Among the values she absorbed through the trip, offering support to others was one of the most important.
“We have to take care of our friends. We have to be there when they feel homesick. That happened to some kids. From time to time I felt homesick but I got over it. Some of my friends tried to get me mad. I would be like, ‘There’s no point in getting mad. We’re on a trip for two weeks. The people you’re with you have to treat them like family.’”
Jackpine Paddle owner Dan Wong concurred with the youth that the difficulties of portaging played a prominent part in the trip.
“There were the normal canoe trip challenges such as wind, hot sun, bugs, minor injuries, white water as well as a lot of, and I emphasize a lot of portaging along wet rocks, through swamps and thick brush,” he said after driving the Dehcho youth back to Fort Simpson.
Portaging also proved to be an activity where one of the main goals of the trip – mutual support – was realized.
“As a team, we got the job done. When (some) people fell short, others came in to support them,” said Wong. “Literally like physically supporting them by holding up a canoe or carrying the heaviest bag but also emotionally supporting them by being a good listener or letting someone know we care about them.”

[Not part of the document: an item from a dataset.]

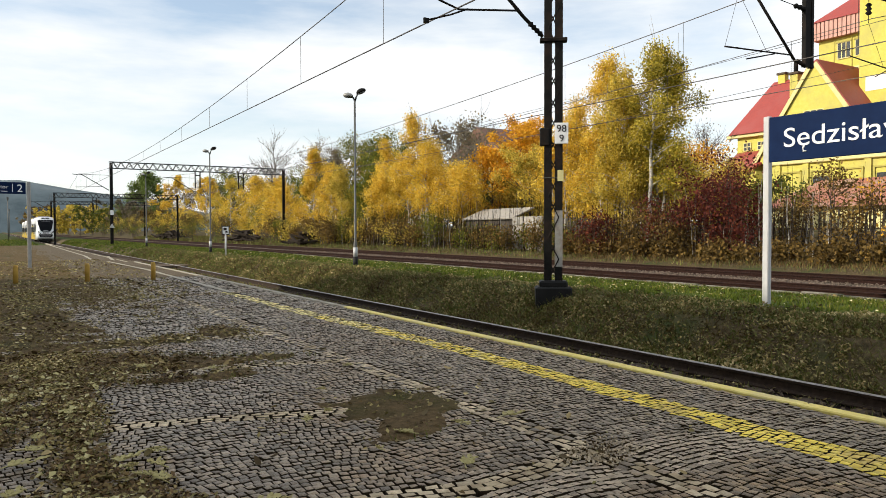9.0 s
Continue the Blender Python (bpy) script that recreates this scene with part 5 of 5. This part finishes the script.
# paint runs over the edges of the yellow ones
CAP = {"g": 0.94, "p": 0.94, "y": 1.0, "f": 1.0}
M_JOINT = material("dirty_joint_stone", (0.012, 0.009, 0.005), (0.036, 0.026, 0.015), 20, 0.95, spec=0.05)


def lay_setts():
    r = random.Random(5)
    placed = []
    y = 1.45
    row = 0
    while y < 23.6:
        pitch = 0.064 if y < 10.5 else 0.085 if y < 16 else 0.12
        x = -1.7 + (row % 2) * 0.04
        while x < 5.42:
            w = pitch * (0.84 if y < 10.5 else 1.0) * r.uniform(0.84, 1.2)
            fr = ((x + 0.3) % 1.15) / 1.15 - 0.5
            yy = y + 0.30 * (0.25 - fr * fr) + r.gauss(0, 0.003)
            turn = -0.52 * fr + r.gauss(0, 0.03)
            xc = x + w / 2
            x += w
            if abs(xc - SEAM_X) < 0.112 or (xc < SEAM_X and min(abs(yy - b(xc)) for b in BANDS) < 0.102):
                continue
            if xc > 5.40 or dirt(xc, yy) > 1.15:
                continue
            half = yellow_half(yy) + 0.012 * hump(xc, yy, 4)
            kind = "y" if abs(xc - yellow_mid(yy)) < half and (yy < 11.5 or (yy < 17 and r.random() < 0.95)) and r.random() < 0.985 else "g"
            placed.append((kind, xc, yy, w * 0.90, pitch * r.uniform(0.84, 0.93), turn))
            if kind == "y" and r.random() < (yy - 5.5) / 7:
                placed[-1] = ("f",) + placed[-1][1:]
        y += pitch
        row += 1
    # plainer coarse setts behind the walker and along the house
    for x0, x1, y0, y1 in ((-1.7, 5.4, -5.0, 1.45), (-6.0, -1.75, -5.0, 12.0)):
        y = y0
        while y < y1:
            x = x0
            while x < x1:
                w = 0.13 * r.uniform(0.85, 1.2)
                placed.append(("g", x + w / 2, y + 0.065, w * 0.9, 0.115, r.gauss(0, 0.04)))
                x += w
            y += 0.13
    for s in (-1, 1, 0):
        y = 1.45
        while y < 20:
            d = r.uniform(0.08, 0.12)
            placed.append(("p" if r.random() < 0.6 else "g", SEAM_X + s * 0.068 + 0.008 * math.sin(y), y + d / 2, 0.064, d * 0.9, r.gauss(0, 0.06)))
            y += d
    for s in (-1, 0, 1):
        for b in BANDS:
            x = -1.7 + 0.04 * s
            while x < SEAM_X - 0.14:
                w = r.uniform(0.075, 0.115)
                slope = (b(x + 0.1) - b(x)) / 0.1
                placed.append(("p", x + w / 2, b(x + w / 2) + s * 0.066, w * 0.88, 0.058, math.atan(slope) + r.gauss(0, 0.04)))
                x += w
    mats = {"g": M_SETT, "y": M_SETT_YELLOW, "f": M_SETT_FADED, "p": M_SETT_PALE}
    shapes = {}
    for kind in mats:
        shapes[kind] = []
        for i in range(6):
            me = bpy.data.meshes.new("sett")
            w, d = (0.053, 0.052) if kind != "p" else (0.118, 0.104)
            me.from_pydata(sett_verts(w, d, 0.075, r, CAP[kind]), [], SETT_F)
            me.materials.append(mats[kind])
            me.materials.append(M_JOINT)
            me.polygons.foreach_set("material_index", SETT_SLOT)
            shapes[kind].append(me)
    rest = {k: ([], []) for k in mats}
    single = 0
    for kind, x, y, w, d, turn in placed:
        dz = 0.004 * hump(x, y, 9) + 0.006 * hump(x, y, 1.5, 7) + r.gauss(0, 0.0018)
        if single < 300 and 2.2 < x < 4.6 and 2.9 < y < 3.6:
            ob = new("sett", r.choice(shapes[kind]))
            ob.parent = platform
            ob.location, ob.rotation_euler = (x, y, dz), (r.gauss(0, 0.02), r.gauss(0, 0.02), turn)
            single += 1
            continue
        vs, fs = rest[kind]
        base = len(vs)
        c, s = math.cos(turn), math.sin(turn)
        tx, ty = r.gauss(0, 0.035), r.gauss(0, 0.035)
        for a, b, z in sett_verts(w, d, 0.075, r, CAP[kind]):
            vs.append((x + a * c - b * s, y + a * s + b * c, dz + z + a * tx + b * ty))
        fs.extend([tuple(base + q for q in f) for f in SETT_F])
    for kind, nm, lab in (("g", "grey_setts", "grey granite setts"), ("y", "yellow_setts", "setts painted yellow"), ("f", "faded_setts", "setts with faded yellow paint"), ("p", "pale_setts", "rows of larger pale setts")):
        ob = raw_mesh(nm, rest[kind][0], rest[kind][1], mats[kind], platform)
        ob.data.materials.append(M_JOINT)
        ob.data.polygons.foreach_set("material_index", SETT_SLOT * (len(rest[kind][1]) // 9))
        tagged(ob, lab, kind="stuff")


lay_setts()
bm = bmesh.new()
add_box(bm, (5.05, 1.6, 0.006), (5.42, 2.45, 0.012))
part("white_mark", bm, M_WHITE, platform, "worn white painted mark")

motions()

Wong emphasized the scale and significance of the trip the teenagers successfully undertook. It is one of the most remote canoe routes down the Ingraham Trail and would normally test the skills and resiliency of adults, let alone youth.
“It gave them a real sense of accomplishment for having overcome these challenges that are very tough but it shows that they’re also very tough,” he said. “But I think they learned that people care about them and we care about them.”
Of the many new challenges the group experienced on the trails and on the water, there were other things they had to leave behind for two weeks. No cellular service or access to mobile data removed the distractions of Instagram and TikTok. They could reconnect with themselves and focus on their new friends and the natural world, said Wong.
The pull of unhealthy habits was weakened when the teens’ cigarette supplies ran out after a few days.
“Many of them were using cigarettes or chew tobacco or drugs and alcohol on a regular basis. This was an opportunity where they had no access to those,” Wong said. “They began steps to manage that. I think a lot of them are at the age where the addiction isn’t very deep yet. It’s an opportunity for them to get off cigarettes after this break. Many of them expressed interest in doing that. They were proud that they felt healthier.
“And their sugar was reduced. I think many of them were also addicted to sugar and normally consumed a lot more than we gave them. We gave them some brownies and we baked a cake in a dutch oven and I think many of them were excited about learning how to bake outdoors.”
The trip was the first time Wong led an adventure of two different Indigenous groups. And despite the geographic and cultural differences between the Inuit and Dehcho youth, Wong is grateful that he witnesses those new connections.
“They got along exceptionally well. We played traditional hand games against each other. There was lots of competition between the two groups, like who could get on the water fastest in the morning,” he recalled. “But they made strong friendships that I think will endure. It was very organic and at times random. They connected in many different ways. It was a wonderful thing to see.”